Ma quale sarà l’effetto complessivo sull’economia?
Nel lungo periodo, sostengono gli economisti, gli effetti saranno sostanzialmente positivi. Secondo uno studio realizzato dalla società di consulenza Roland Berger, con la quarta rivoluzione industriale si possono creare entro il 2035 7 milioni di nuovi posti di lavoro in tutta Europa e generare investimenti e profitti per 420 miliardi di euro.

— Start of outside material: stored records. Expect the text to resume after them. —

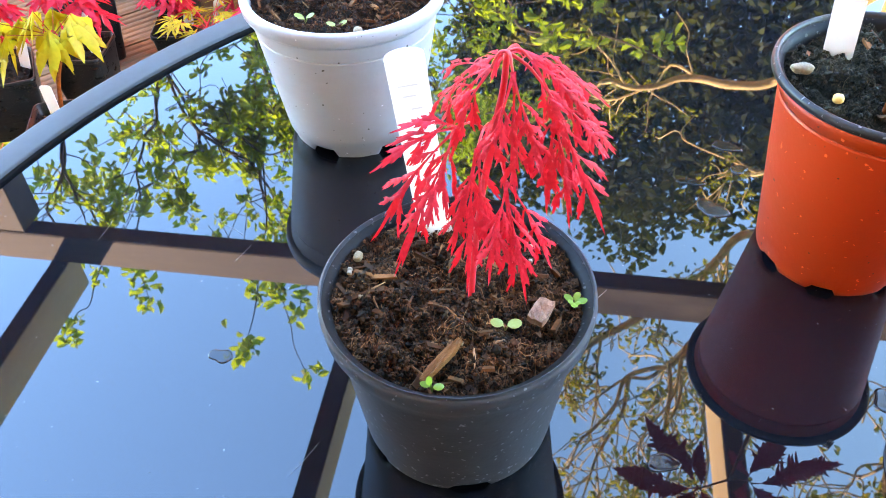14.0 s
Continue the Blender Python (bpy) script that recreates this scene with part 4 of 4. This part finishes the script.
# ---- water on the glass ----
def drop(x, y, rx, ry, turn, seed):
    n, rows = 28, 7
    v, f = [], []
    for i in range(rows):
        out = (1.0, 0.97, 0.92, 0.85, 0.6, 0.3, 0.05)[i]
        up = (-0.0001, 0.00022, 0.0004, 0.00044, 0.00042, 0.00043, 0.00043)[i]
        for k in range(n):
            a = 2 * math.pi * k / n
            e = 1 + 0.16 * math.sin(2 * a + seed) + 0.1 * math.sin(3 * a + seed * 2.1) + 0.05 * math.sin(5 * a + seed)
            v.append((rx * e * math.cos(a) * out, ry * e * math.sin(a) * out, up + 0.00002 * math.sin(3 * a + seed + 4 * out) * out))
    for i in range(rows - 1):
        for k in range(n):
            f.append((i * n + k, i * n + (k + 1) % n, (i + 1) * n + (k + 1) % n, (i + 1) * n + k))
    f.append(tuple((rows - 1) * n + k for k in range(n)))
    return lone("water_drop", mesh_of("water_drop", v, f, M_WATER), "clear flat water drop on black glass", "water drop", "water drops on the glass", m=pose(x, y, TABLE_Z, 0, 0, turn))


for i, (x, y, rx, ry, a) in enumerate((
        (0.1915, 0.521, 0.0135, 0.0075, 5), (0.1679, 0.5099, 0.008, 0.0045, -15), (0.2144, 0.5, 0.011, 0.0055, 0), (0.1435, 0.4885, 0.0065, 0.006, 30), (0.0555, 0.4359, 0.006, 0.005, 0),
        (-0.1392, 0.442, 0.0052, 0.0042, 10), (0.0738, 0.6519, 0.009, 0.004, 0), (0.081, 0.6323, 0.005, 0.004, 0), (0.0564, 0.6152, 0.007, 0.003, 0), (0.0684, 0.5953, 0.0085, 0.0065, -10),
        (0.0763, 0.2508, 0.0075, 0.0055, -10), (0.232, 0.478, 0.007, 0.006, 40), (0.243, 0.505, 0.01, 0.005, 10))):
    drop(x, y, rx, ry, a, i * 1.7)

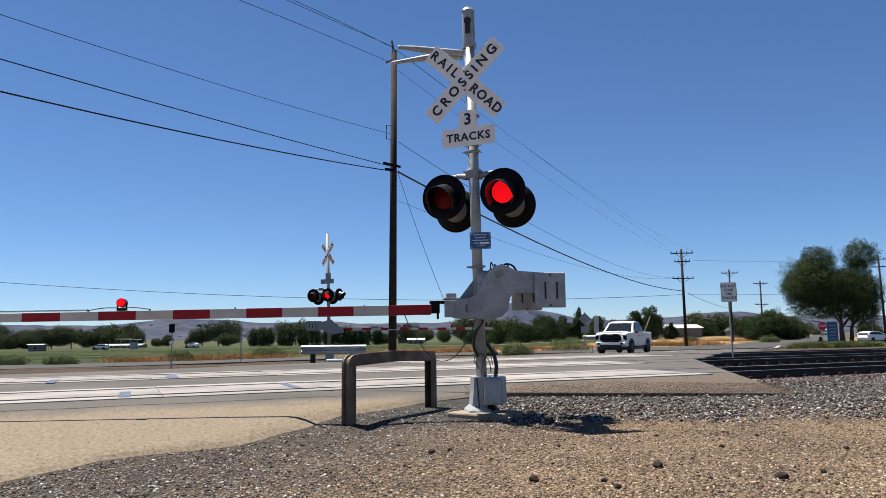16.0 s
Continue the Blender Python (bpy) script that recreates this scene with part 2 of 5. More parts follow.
def road_material(name, dusty):
    """Worn asphalt; dusty: tan dust on the shoulder short of the rails."""
    m = material(name, (0.074, 0.067, 0.061), 0.9, 0, 0.7, 0.28, 0.003, 60, (0.098, 0.088, 0.077))
    if not dusty:
        return m
    n, l = m.node_tree.nodes, m.node_tree.links
    b = n["Principled BSDF"]
    old = b.inputs["Base Color"].links[0].from_socket
    tc = n.new("ShaderNodeTexCoord")
    dot = n.new("ShaderNodeVectorMath")
    dot.operation = "DOT_PRODUCT"
    dot.inputs[1].default_value = (-0.4067, 0.9135, 0)
    l.new(tc.outputs["Object"], dot.inputs[0])
    nz = n.new("ShaderNodeTexNoise")
    nz.inputs["Scale"].default_value, nz.inputs["Detail"].default_value = 1.2, 6
    l.new(tc.outputs["Object"], nz.inputs["Vector"])
    add = n.new("ShaderNodeMath")
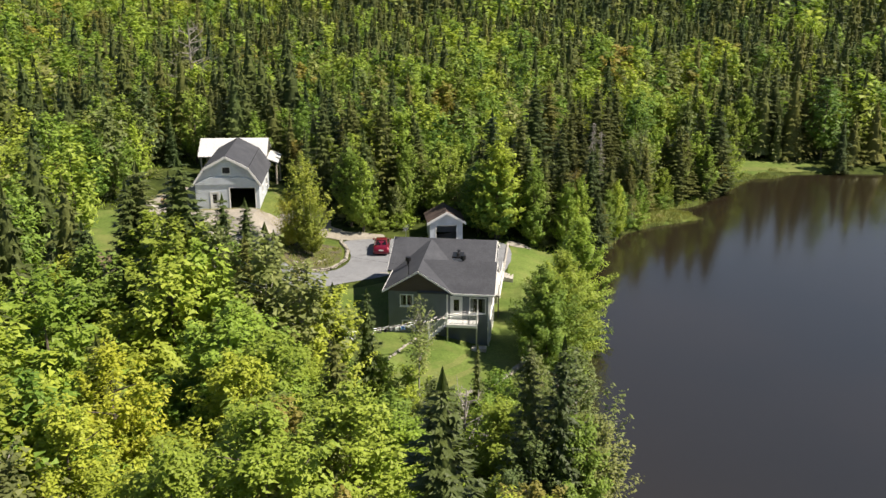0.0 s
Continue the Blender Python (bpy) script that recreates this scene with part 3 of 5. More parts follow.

Se parecchi mestieri scompariranno, insomma, ne nasceranno molti altri pronti a rimpiazzarli.
L’importante è che l’Europa e soprattutto l’Italia siano pronte ad affrontare questa sfida che oggi si gioca su scala globale, dalla Cina al Giappone, passando per gli Stati Uniti.
Meglio prepararsi piuttosto in anticipo, ben sapendo che il mercato del lavoro ha bisogno di nuove figure e deve spostare più in alto l’asticella delle competenze degli occupati.
In questo senso diviene fondamentale il ruolo della Università come principale vettore di una didattica innovativa e orientata al cambiamento.
Ecco, quindi, perché l’istituzione di un Corso di Laurea, disegnato sulle esigenze reali di un primario comparto di mercato, diviene strumento di un cambiamento al quale tutti siamo tenuti a partecipare.
IGB ha raccolto questa sfida ed ha fatto propria questa esigenza: l’augurio è che sempre più aziende operanti nel settore assicurativo vogliano contribuire a far sì che il traguardo del cambiamento venga raggiunto senza sacrificare, anzi esaltando la unicità del capitale umano.
“Ed è per questo che invito le imprese di settore a sottoscrivere la convenzione non vincolante e a costo zero con l’Università, seguendo l’esempio della Febaf guidata dal Prof Paolo Garonna che pure ringrazio” ha concluso Angelo Coviello.